Ranking through Integration of Protein-Similarity for Identification of Cell-cyclic Genes

Sumeet Dua, Pradeep Chowriappa and Alan Alex



Gene array experiments are being progressively conducted. However, the biological functional interpretation using (semi-)automated discovery routines have not kept pace with this rapid escalation. Functional genomics using data mining methods potentially offers precise, objective, and more reliable gene identification. The goal of our work is to create a generanking scheme by integrating the phase information of gene expression profiles with protein similarity to identify cell- cyclic genes. We hypothesize that the identification of cell-cyclic genes could be enhanced by integrating gene phase and primary protein sequence similarity to every other gene in the dataset.

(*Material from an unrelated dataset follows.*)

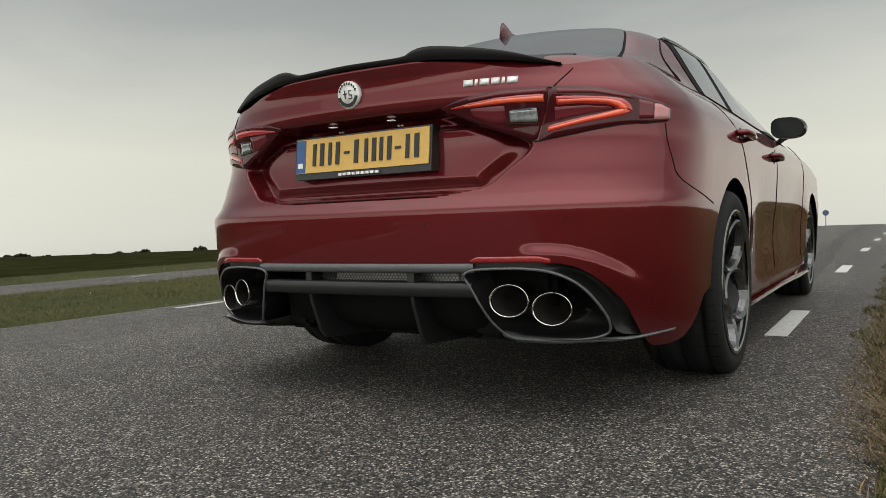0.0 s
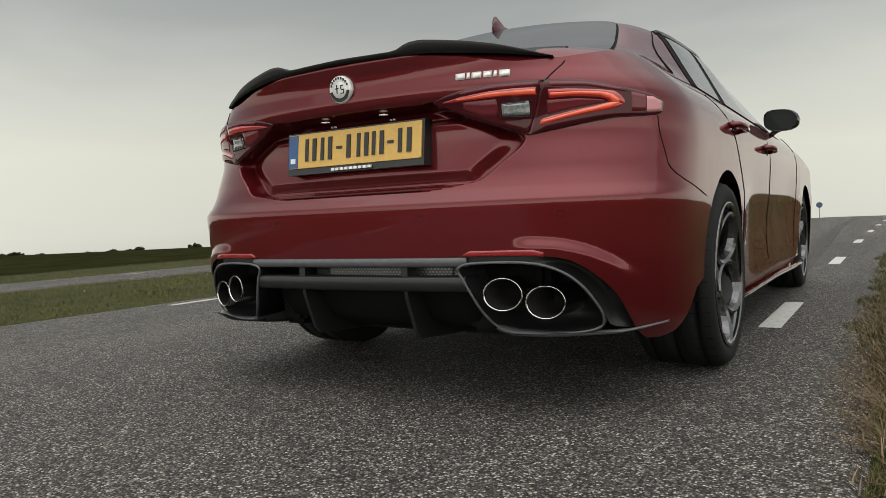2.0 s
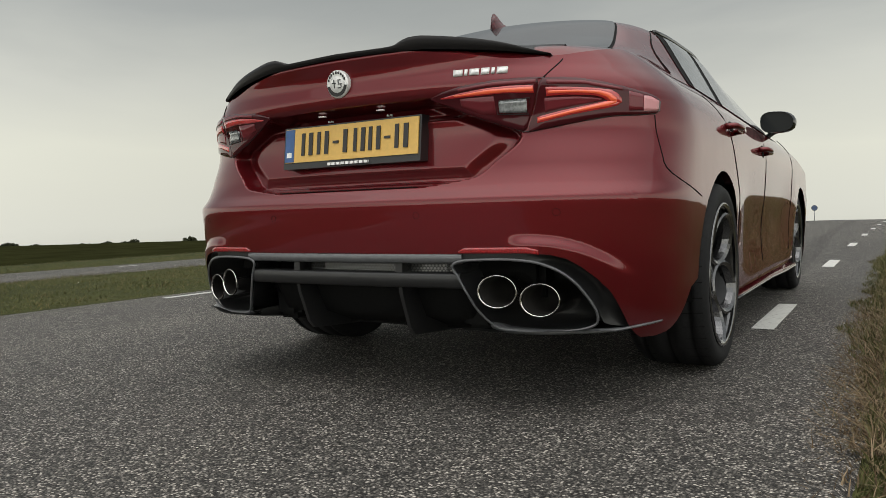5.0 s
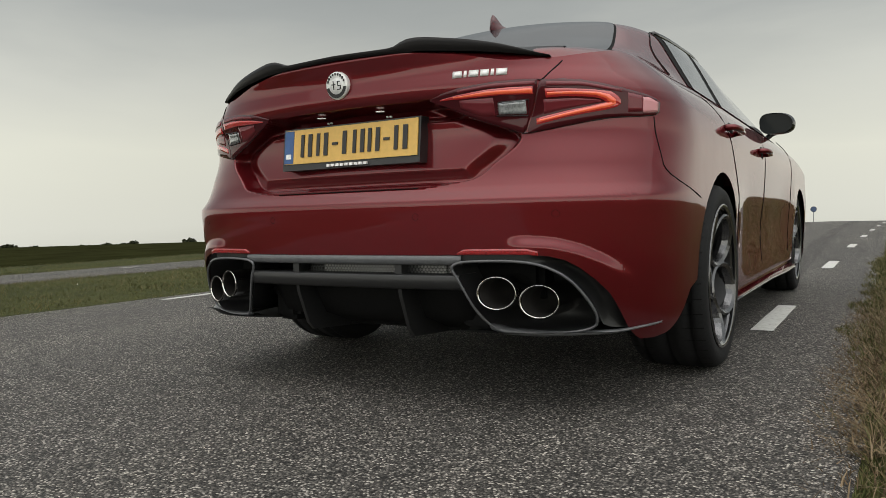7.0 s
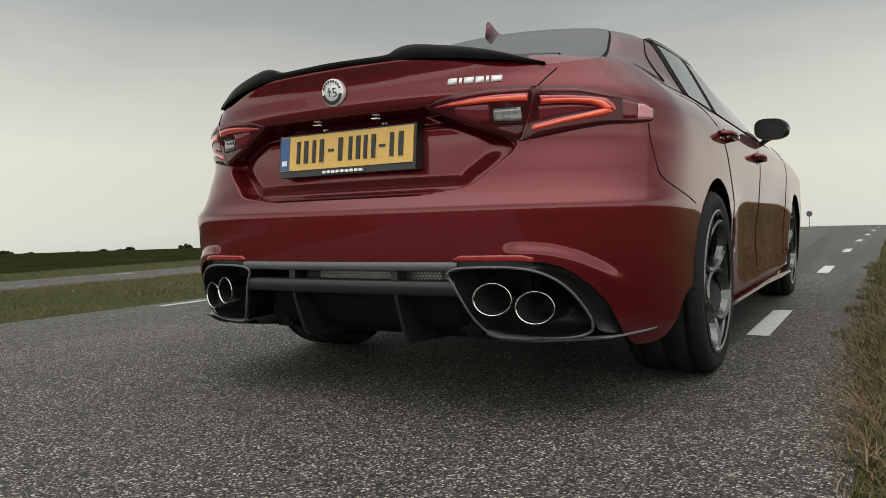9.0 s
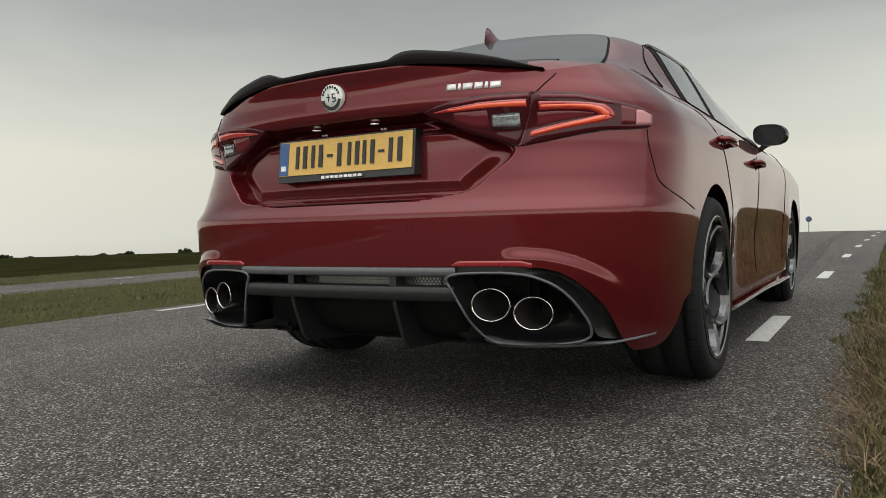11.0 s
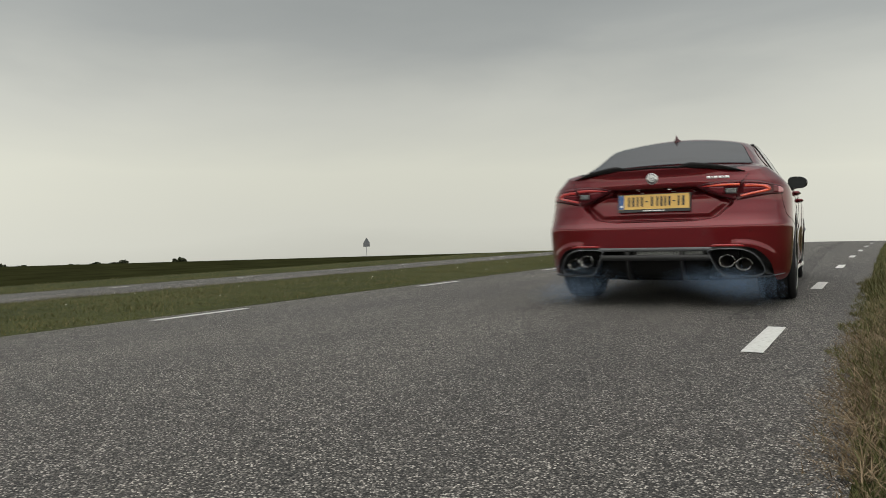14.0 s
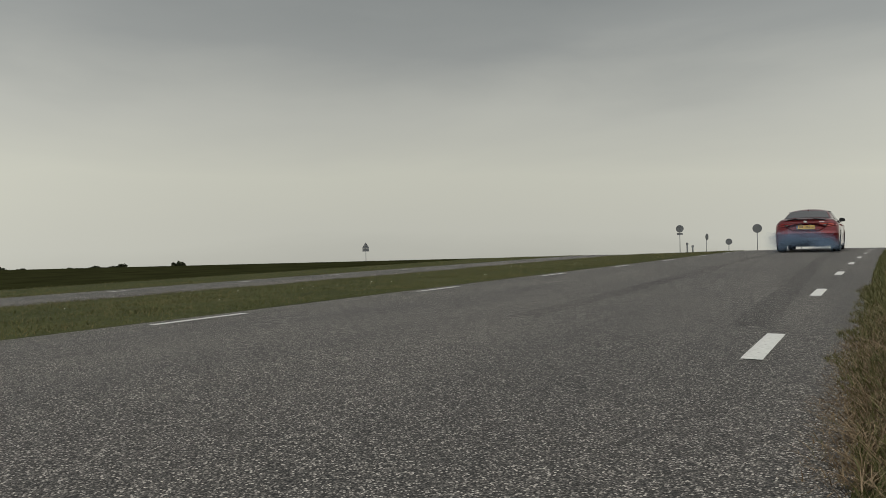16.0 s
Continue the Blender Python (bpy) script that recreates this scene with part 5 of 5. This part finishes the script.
for i, (az, wd, tl) in enumerate(((-62.8, 9, 2.2), (-61.6, 9, 2.6), (-60.7, 6, 1.8), (-57.6, 8, 1.7), (-56.4, 9, 2.4), (-55.3, 7, 2.0), (-54.3, 9, 2.8), (-53.5, 6, 1.9), (-64.5, 10, 2.6), (-66.5, 10, 3.0))):
    bush(az, 380, wd * 1.3, tl * 1.5, 30 + i, "dark hedge clump on the far horizon", 2.4)
# the low tree line behind the camera, which the paint mirrors
for i in range(24):
    bush(96 + i * 7.3, 140, 21, 2.15 + 0.25 * math.sin(i * 2.3), 50 + i, "dark tree clump across the fields", 1.8)


# ---------------------------------------------------------------- tyre smoke
def puff(seed, rx, ry, rz, count):
    rng = np.random.RandomState(seed)
    lobes = rng.randn(6, 3) * 0.28
    p = rng.randn(count, 3)
    p *= np.minimum(1.0, 2.3 / np.linalg.norm(p, axis=1, keepdims=True))
    c = (lobes[rng.randint(0, 6, count)] + p * 0.26) * np.array([rx, ry, rz])
    a = rng.randn(count, 3)
    b = np.cross(a, rng.randn(count, 3))
    s = 0.0010 + 0.0010 * rng.rand(count, 1)
    a *= s / np.linalg.norm(a, axis=1, keepdims=True)
    b *= s / np.linalg.norm(b, axis=1, keepdims=True)
    verts = np.stack([c - a - b * 0.6, c + a - b * 0.6, c + b], 1).reshape(-1, 3).tolist()
    faces = np.arange(count * 3).reshape(-1, 3).tolist()
    ob = mesh_ob("smoke_puff", verts, faces, SMOKE, shade=False)
    return tagged(ob, "thin blue-white tyre smoke behind the spinning wheels", "smoke", "tyre smoke", "stuff")


PUFFS = []
for i in range(20):
    sd = -1 if i % 2 else 1
    rng = random.Random(90 + i)
    k = i // 2
    if k < 6:
        PUFFS.append((puff(100 + i, 0.46, 0.50, 0.17 + 0.05 * k, 22000 + 4000 * max(0, k - 2)), sd * (0.74 - 0.13 * k + rng.uniform(-0.1, 0.1)), rng.uniform(-1.25, -0.7) - 0.05 * k, 0.10 + 0.075 * k + rng.uniform(-0.02, 0.02), 13.65 + 0.19 * k))
    else:
        PUFFS.append((puff(100 + i, 0.62, 0.60, 0.34, 30000), sd * rng.uniform(0.15, 0.70), rng.uniform(-1.7, -1.0), rng.uniform(0.22, 0.42), 14.35 + 0.16 * (k - 6)))


# ---------------------------------------------------------------- what moves
CAR_ROWS = [(0, 0, 0, 0), (12.58, 0, 0, 0), (12.8, 0.004, 0.055, -0.1), (13.0, 0.0, 0.217, -0.1), (13.25, -0.01, 0.74, 0.7), (13.5, -0.005, 1.45, 1.7), (13.75, -0.025, 2.49, 2.6), (14.0, -0.05, 3.77, 2.9), (14.25, -0.105, 5.40, 2.4), (14.5, -0.174, 7.39, 1.9), (15.0, -0.319, 11.91, 0.9), (15.5, -0.46, 17.9, -0.7), (16.0, -0.43, 24.22, -0.9)]


def car_place(t):
    ts = [r[0] for r in CAR_ROWS]
    return [tab([(r[0], r[k]) for r in CAR_ROWS])(t) for k in (1, 2, 3)]


def motions():
    rows = []
    for t, x, y, yaw in CAR_ROWS:
        yc = y + AX
        slope = math.degrees(math.atan((crest(yc + 2.8) - crest(yc)) / 2.8))
        rows.append((t, pose(x, yc, crest(yc), slope, 0, yaw)))
    walk(car, rows)
    for w in wheels:
        base = w.location.copy()
        rear_wheel = abs(base.y) < 0.1
        turn, last, spin = 0.0, 0.0, []
        for i in range(377, 482):
            t = (i - 1) / FPS
            s = car_place(t)[1]
            step = math.degrees((s - last) / 0.327)
            if rear_wheel and 12.7 < t:
                step = step * 1.25 + 6
            turn -= min(step, 78)
            last = s
            spin.append((t, turn))
        walk(w, [(0, pose(*base))] + [(t, pose(*base, a, 0, 0)) for t, a in spin])

    for ob, px, py, pz, on in PUFFS:
        rows = []
        for t in [0, 12.58, 12.8, 13.0, 13.25] + [13.5 + 0.1 * i for i in range(26)]:
            x, y, yaw = car_place(t)
            k = smooth((t - on) / 0.45)
            lag = 0.35 * smooth((t - on) / 1.2)
            yc = y + AX
            rows.append((t, pose(x + 0.3 * px * (1 - k) + px * k, yc + 1.0 * (1 - k) + (py - lag) * k, crest(yc) + 0.55 * (1 - k) + (pz + 0.06 * smooth((t - on) / 2)) * k, 0, 0, 40 * (t - 12) / 4)))
        walk(ob, rows)


motions()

Comparing two sequences according to the properties of their residues may highlight regions of sequence similarity emphasizing only identities in the alignment. Those regions (sub-sequence) that may have diverged will not draw attention away from any remaining common features. We present a unique schema to enable such integration by employing QR-factorization from the pair-wise similarity matrix formulation. Angular coefficients are derived and consequently employed for integrated gene ranking. Experimental results on an independent benchmark dataset signify the efficacy of the method when compared to previous results in the area.

Index Terms Microarray, cell-cyclic genes, gene-phase, proteinphase, periodicity.